We need more spaces where we can share our personal stories, be heard and have the conversations that matter. Places to be vulnerable and let our guard down. Not the rose-tinted view you might see on social media.
It’s taken us 5 years to get where we are now, and we’ve built our community one person at a time. Yes we’ve still got a long road ahead. But thanks to the deep friendships we’ve made so far, the future looks bright. We’re on solid ground.
We’re building trust and connection between people, and if projects and businesses spin out from that then that’s an added bonus.
5. CREATE SHARED EXPERIENCES
Change happens on the inside, outside
There is nothing quite like a conversation around a campfire in the still of night, or the buzz and laughter around a shared meal.
We’ve found that deep connections can be formed quickly when sharing meaningful experiences.
A shared experience helps build a shared reality. We’ve found this happen time and again at our Summercamp. It has been overwhelming each year to witness 150 people arrive as strangers, and leave as friends 2 days later.
You don’t have to go anywhere exotic to create shared experiences. A simple meal together or a walk in nature creates the same effect. Taking these adventures together gives us the opportunity to share our stories with others, whilst also creating new ones.
6. SHARE YOUR STORY
The best stories are told by the best storytellers
Storytelling is your marketing tool and the glue that keeps your community together. A good story, well told, will spread on its own while still remaining true to its essence.
We believe shared stories, like shared experiences, create a deep sense of belonging.
Storytelling is also the most efficient way to communicate your why. This means how you tell your story is just as important as the content.
The success of our community is in no short measure down to how we’ve communicated our stories. Whether it’s writing a blog post, creating a slide deck or giving a talk, how you communicate your message is as important as what you say.
You don’t have to be a great storyteller or designer to share great stories. What you need is to do is create empathy. Sebastian Castro — an amazing storyteller and thought leader — shared with us at Summercamp what makes a good story.

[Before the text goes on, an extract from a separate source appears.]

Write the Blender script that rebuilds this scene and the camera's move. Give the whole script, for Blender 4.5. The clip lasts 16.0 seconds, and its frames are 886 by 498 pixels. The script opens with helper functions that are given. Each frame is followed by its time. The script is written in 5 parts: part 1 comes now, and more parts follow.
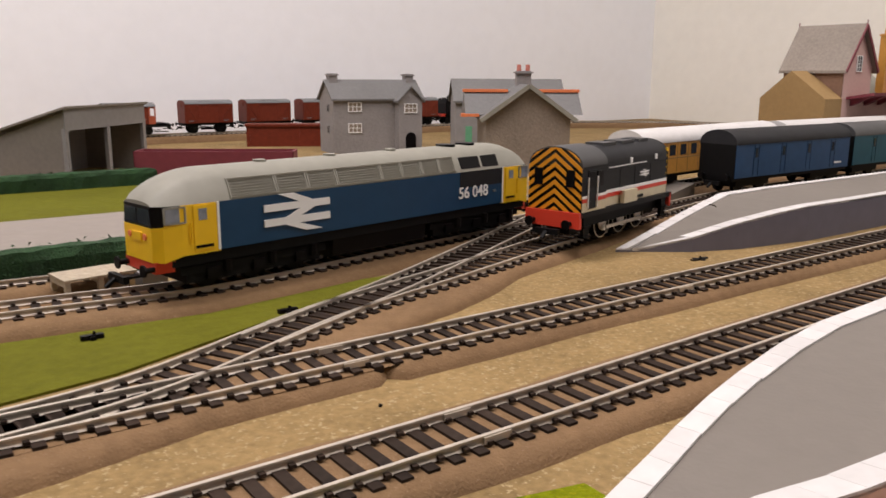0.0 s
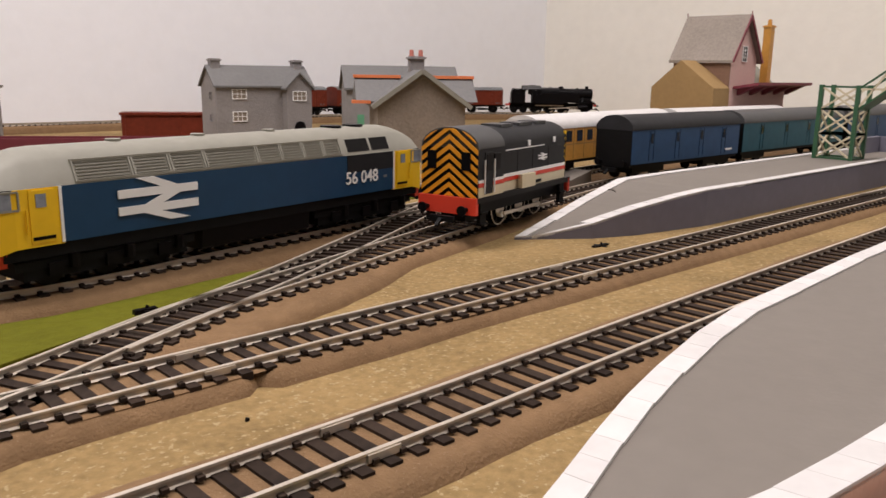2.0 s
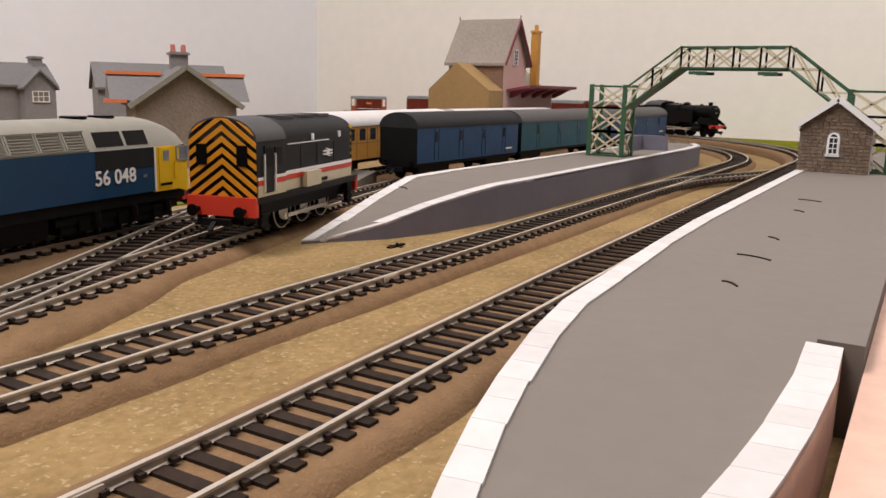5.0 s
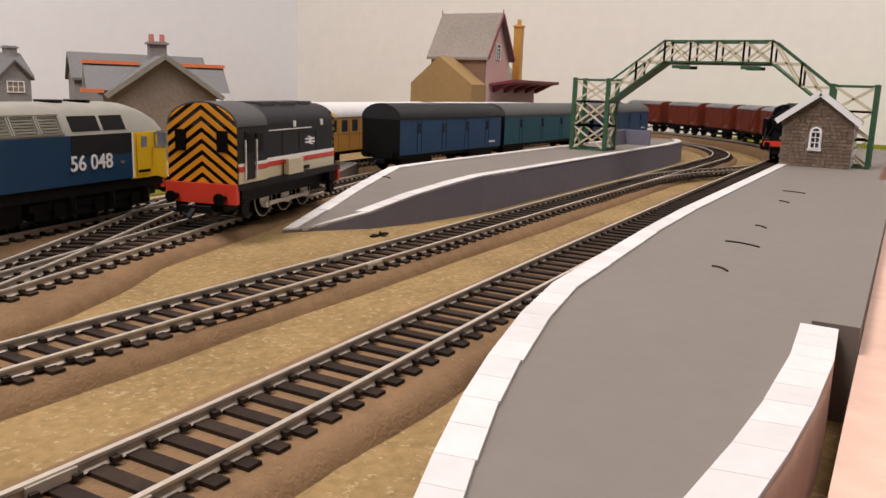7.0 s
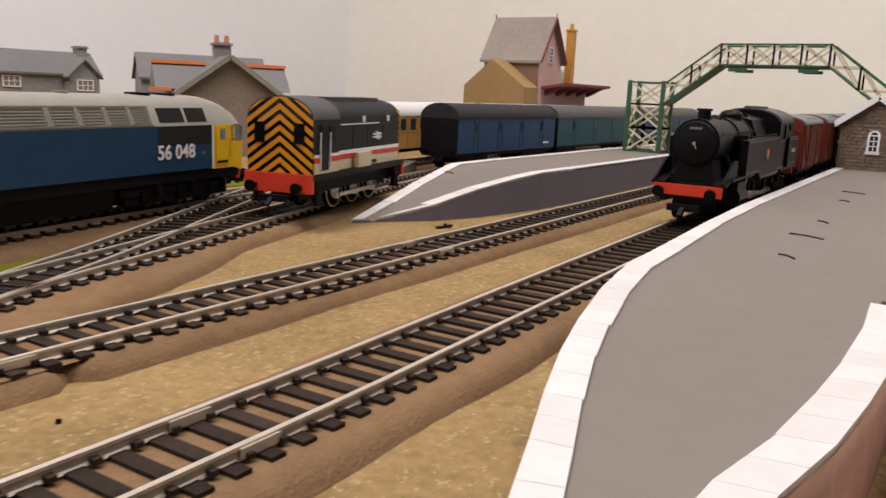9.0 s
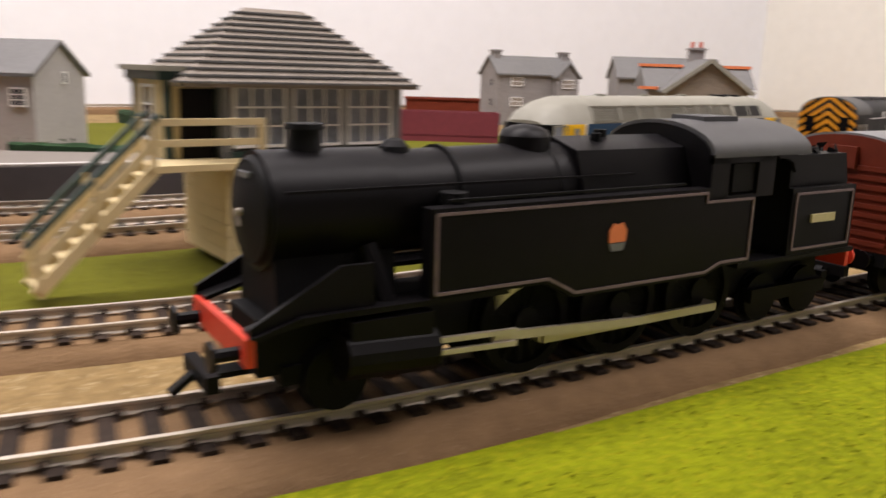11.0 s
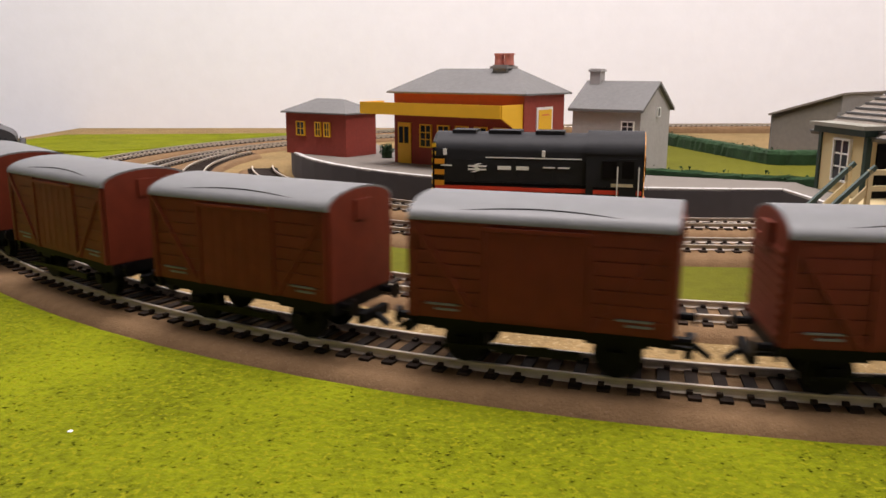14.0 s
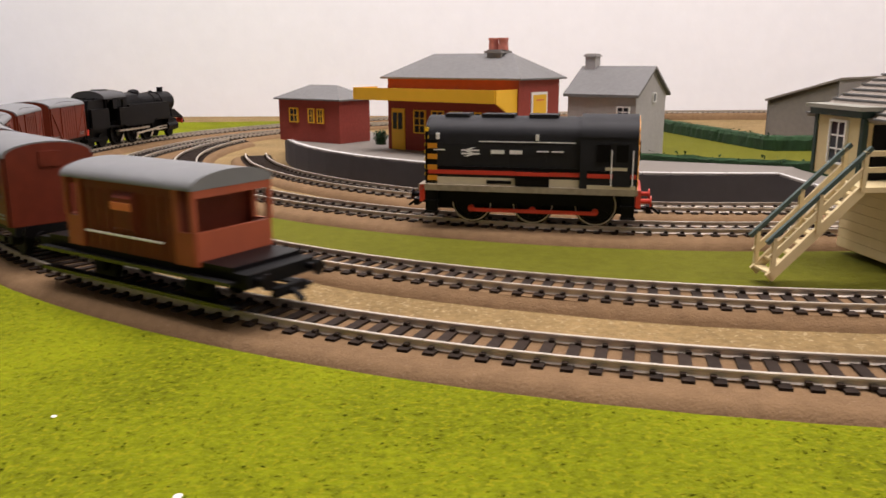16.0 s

One of the key elements is making stories personal. They need to be about you, your experience and your emotions throughout. These are the kinds of stories that connect with others.
7. LEAVE SPACE FOR EMERGENCE
“We cannot solve our problems with the same level of thinking that created them.” Albert Einstein
Finally, one of the most important aspects of our community is how we host.
When attending other conferences and gatherings we found the big breakthroughs and new connections happened during the in-between bits.
We’ve seen that for many community builders and event organisers, the need to manage the outcome and create structure can actually get in the way. This need for control can often restrict ideas and miss out on the wisdom of the group.
We’ve found by getting out of the way you can create much more value.
Our world is getting ever more complicated and the challenges we face are rarely solved by a lone genius. It will take collaboration and creativity to find the solutions we need. These can only emerge if we give them space.
“None of us is as smart as all of us.” Ken Blanchard
Making sense of it all
I once heard that building a community is like tending a garden.
You can control what’s in and what’s out but you can never predict how things will grow. Our job as community leaders is to curate the community and nurture the different voices within it.
We’re not looking to build an echo chamber but rather a space for healthy debate, compassionate support and constructive criticism. That’s how we’ll grow and collectively make impact.
This is what we’ve learned so far about building communities and we’re keen to connect with other community builders out there. We’re five years in but we’re just getting started. We’ve laid strong foundations and look forward to building upon this.
We’re still learning and so your thoughts and feedback would be much appreciated. How have you built your community?